> **THE EXERCISE**
Only the lines from the one containing "6. More parts follow." down to the one containing "lumpy snowbank with" should be printed, exactly as they stand, ends included.

__________

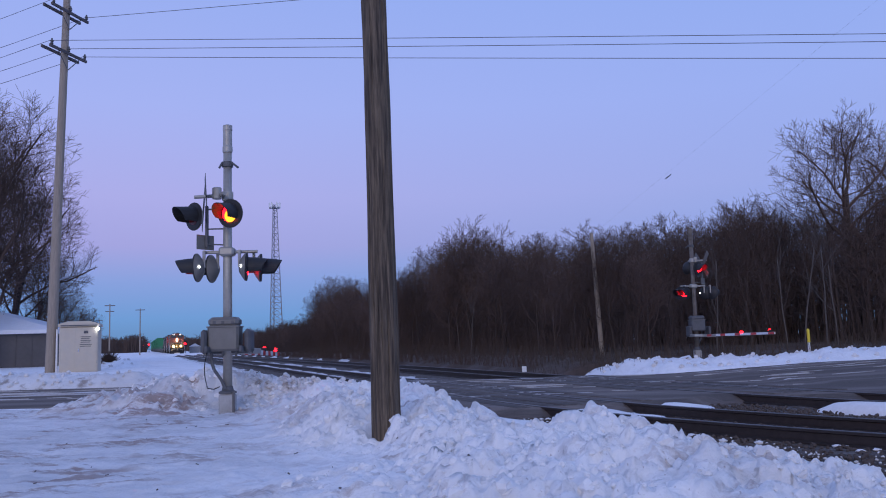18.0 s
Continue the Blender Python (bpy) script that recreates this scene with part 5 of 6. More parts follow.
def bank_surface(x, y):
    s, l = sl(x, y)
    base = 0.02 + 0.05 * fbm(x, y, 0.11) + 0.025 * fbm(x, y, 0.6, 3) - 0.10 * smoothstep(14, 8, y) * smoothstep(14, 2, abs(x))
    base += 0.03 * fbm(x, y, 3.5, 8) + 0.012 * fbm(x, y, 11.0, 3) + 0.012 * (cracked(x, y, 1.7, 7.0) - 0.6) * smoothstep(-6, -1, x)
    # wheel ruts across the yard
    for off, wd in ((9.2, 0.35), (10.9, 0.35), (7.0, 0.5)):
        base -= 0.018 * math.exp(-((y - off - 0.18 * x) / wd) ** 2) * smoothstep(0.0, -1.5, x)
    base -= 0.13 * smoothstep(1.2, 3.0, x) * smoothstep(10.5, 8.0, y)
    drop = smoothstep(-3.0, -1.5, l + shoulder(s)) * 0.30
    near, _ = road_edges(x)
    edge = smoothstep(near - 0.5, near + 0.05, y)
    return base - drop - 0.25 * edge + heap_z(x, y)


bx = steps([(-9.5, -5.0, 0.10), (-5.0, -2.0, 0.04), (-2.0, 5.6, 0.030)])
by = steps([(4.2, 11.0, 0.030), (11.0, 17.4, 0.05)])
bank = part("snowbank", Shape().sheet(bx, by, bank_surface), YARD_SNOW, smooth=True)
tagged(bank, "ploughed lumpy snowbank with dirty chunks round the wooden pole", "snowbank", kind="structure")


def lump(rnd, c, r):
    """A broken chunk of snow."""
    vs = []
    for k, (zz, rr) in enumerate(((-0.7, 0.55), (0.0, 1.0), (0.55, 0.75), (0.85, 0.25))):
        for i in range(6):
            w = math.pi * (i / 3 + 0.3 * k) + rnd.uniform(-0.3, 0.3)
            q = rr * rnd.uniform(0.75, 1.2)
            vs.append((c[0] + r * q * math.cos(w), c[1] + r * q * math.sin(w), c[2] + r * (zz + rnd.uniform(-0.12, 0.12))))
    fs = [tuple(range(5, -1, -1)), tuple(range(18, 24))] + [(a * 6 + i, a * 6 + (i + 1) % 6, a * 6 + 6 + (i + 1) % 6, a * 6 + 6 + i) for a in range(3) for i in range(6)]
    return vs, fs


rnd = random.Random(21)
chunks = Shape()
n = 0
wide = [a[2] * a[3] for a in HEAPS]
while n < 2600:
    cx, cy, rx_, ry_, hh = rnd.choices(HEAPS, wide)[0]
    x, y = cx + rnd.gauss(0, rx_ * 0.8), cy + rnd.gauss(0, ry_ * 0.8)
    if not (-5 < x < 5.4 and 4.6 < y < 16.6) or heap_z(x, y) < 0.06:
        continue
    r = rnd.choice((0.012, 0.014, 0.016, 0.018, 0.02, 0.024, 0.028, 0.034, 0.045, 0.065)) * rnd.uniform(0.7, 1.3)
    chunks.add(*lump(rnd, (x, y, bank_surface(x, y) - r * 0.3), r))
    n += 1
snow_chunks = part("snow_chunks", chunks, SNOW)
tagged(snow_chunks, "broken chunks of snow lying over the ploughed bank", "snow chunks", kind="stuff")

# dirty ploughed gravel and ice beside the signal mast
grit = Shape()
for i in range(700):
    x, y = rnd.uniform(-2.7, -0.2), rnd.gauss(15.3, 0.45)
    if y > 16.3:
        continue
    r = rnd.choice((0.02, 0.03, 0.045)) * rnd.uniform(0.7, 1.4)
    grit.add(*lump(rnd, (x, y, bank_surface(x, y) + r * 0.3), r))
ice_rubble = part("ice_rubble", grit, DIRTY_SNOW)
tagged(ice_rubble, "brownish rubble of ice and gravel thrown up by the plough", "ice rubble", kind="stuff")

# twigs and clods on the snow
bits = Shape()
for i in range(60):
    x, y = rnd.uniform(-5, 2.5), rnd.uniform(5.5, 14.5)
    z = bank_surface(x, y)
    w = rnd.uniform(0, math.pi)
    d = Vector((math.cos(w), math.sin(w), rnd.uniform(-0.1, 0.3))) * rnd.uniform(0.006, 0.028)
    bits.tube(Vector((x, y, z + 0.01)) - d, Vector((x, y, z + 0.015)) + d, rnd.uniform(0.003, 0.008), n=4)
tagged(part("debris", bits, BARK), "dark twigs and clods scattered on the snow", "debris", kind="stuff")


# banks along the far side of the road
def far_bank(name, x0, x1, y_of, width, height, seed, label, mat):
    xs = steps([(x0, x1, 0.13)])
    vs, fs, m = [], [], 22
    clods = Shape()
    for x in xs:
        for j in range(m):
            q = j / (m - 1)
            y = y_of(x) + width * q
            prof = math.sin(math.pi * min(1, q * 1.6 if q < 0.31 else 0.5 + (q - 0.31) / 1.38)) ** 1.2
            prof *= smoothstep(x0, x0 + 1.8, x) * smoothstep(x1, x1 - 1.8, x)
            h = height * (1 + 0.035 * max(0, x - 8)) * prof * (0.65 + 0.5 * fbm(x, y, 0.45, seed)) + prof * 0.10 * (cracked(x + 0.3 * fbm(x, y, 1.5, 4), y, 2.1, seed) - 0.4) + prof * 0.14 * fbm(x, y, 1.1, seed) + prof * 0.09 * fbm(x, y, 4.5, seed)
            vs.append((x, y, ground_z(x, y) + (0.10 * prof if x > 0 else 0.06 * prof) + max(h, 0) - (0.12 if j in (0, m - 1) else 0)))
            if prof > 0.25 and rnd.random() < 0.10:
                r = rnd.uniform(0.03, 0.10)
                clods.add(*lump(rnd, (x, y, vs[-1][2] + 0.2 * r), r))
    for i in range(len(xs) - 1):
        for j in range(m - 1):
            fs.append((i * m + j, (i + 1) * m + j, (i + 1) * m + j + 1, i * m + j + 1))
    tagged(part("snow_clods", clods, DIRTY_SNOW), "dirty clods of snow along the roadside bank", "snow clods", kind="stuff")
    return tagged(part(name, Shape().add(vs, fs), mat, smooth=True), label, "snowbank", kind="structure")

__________

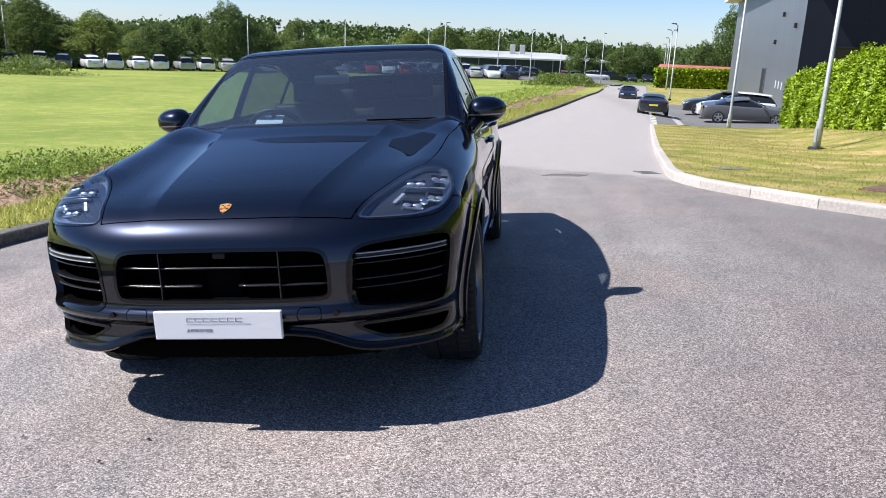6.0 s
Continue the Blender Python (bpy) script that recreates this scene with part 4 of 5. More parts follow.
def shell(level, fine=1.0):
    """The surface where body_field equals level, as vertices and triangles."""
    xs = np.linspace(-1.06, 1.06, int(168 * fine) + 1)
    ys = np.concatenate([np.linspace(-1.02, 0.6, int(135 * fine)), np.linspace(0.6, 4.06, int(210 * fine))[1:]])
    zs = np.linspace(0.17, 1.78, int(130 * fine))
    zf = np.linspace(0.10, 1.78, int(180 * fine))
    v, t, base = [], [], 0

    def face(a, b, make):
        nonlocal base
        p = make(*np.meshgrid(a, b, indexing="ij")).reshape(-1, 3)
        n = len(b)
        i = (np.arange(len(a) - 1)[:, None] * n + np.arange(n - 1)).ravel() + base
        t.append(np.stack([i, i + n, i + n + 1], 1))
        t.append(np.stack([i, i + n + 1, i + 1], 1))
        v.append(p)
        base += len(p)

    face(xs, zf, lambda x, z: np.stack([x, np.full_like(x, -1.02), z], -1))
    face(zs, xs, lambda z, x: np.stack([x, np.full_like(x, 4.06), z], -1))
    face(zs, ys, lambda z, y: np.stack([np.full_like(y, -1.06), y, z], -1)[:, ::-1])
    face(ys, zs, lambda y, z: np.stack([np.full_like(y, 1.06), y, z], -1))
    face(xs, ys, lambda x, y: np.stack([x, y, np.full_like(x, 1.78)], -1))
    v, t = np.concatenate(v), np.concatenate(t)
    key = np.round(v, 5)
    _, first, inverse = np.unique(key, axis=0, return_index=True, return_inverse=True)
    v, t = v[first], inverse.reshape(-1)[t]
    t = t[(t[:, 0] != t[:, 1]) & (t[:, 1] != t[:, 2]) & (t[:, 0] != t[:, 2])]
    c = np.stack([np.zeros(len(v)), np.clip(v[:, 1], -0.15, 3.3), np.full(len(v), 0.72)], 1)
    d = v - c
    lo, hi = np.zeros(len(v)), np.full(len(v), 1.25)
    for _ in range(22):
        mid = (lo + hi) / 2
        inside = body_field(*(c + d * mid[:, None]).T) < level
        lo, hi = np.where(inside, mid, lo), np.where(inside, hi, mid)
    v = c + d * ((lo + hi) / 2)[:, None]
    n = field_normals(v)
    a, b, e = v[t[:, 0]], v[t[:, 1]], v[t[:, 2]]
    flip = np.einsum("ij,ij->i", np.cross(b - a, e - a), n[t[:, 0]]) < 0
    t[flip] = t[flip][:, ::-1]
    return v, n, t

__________

> **EXERCISE RESULT**
Continue the Blender Python (bpy) script that recreates this scene with part 5 of 6. More parts follow.
def bank_surface(x, y):
    s, l = sl(x, y)
    base = 0.02 + 0.05 * fbm(x, y, 0.11) + 0.025 * fbm(x, y, 0.6, 3) - 0.10 * smoothstep(14, 8, y) * smoothstep(14, 2, abs(x))
    base += 0.03 * fbm(x, y, 3.5, 8) + 0.012 * fbm(x, y, 11.0, 3) + 0.012 * (cracked(x, y, 1.7, 7.0) - 0.6) * smoothstep(-6, -1, x)
    # wheel ruts across the yard
    for off, wd in ((9.2, 0.35), (10.9, 0.35), (7.0, 0.5)):
        base -= 0.018 * math.exp(-((y - off - 0.18 * x) / wd) ** 2) * smoothstep(0.0, -1.5, x)
    base -= 0.13 * smoothstep(1.2, 3.0, x) * smoothstep(10.5, 8.0, y)
    drop = smoothstep(-3.0, -1.5, l + shoulder(s)) * 0.30
    near, _ = road_edges(x)
    edge = smoothstep(near - 0.5, near + 0.05, y)
    return base - drop - 0.25 * edge + heap_z(x, y)


bx = steps([(-9.5, -5.0, 0.10), (-5.0, -2.0, 0.04), (-2.0, 5.6, 0.030)])
by = steps([(4.2, 11.0, 0.030), (11.0, 17.4, 0.05)])
bank = part("snowbank", Shape().sheet(bx, by, bank_surface), YARD_SNOW, smooth=True)
tagged(bank, "ploughed lumpy snowbank with dirty chunks round the wooden pole", "snowbank", kind="structure")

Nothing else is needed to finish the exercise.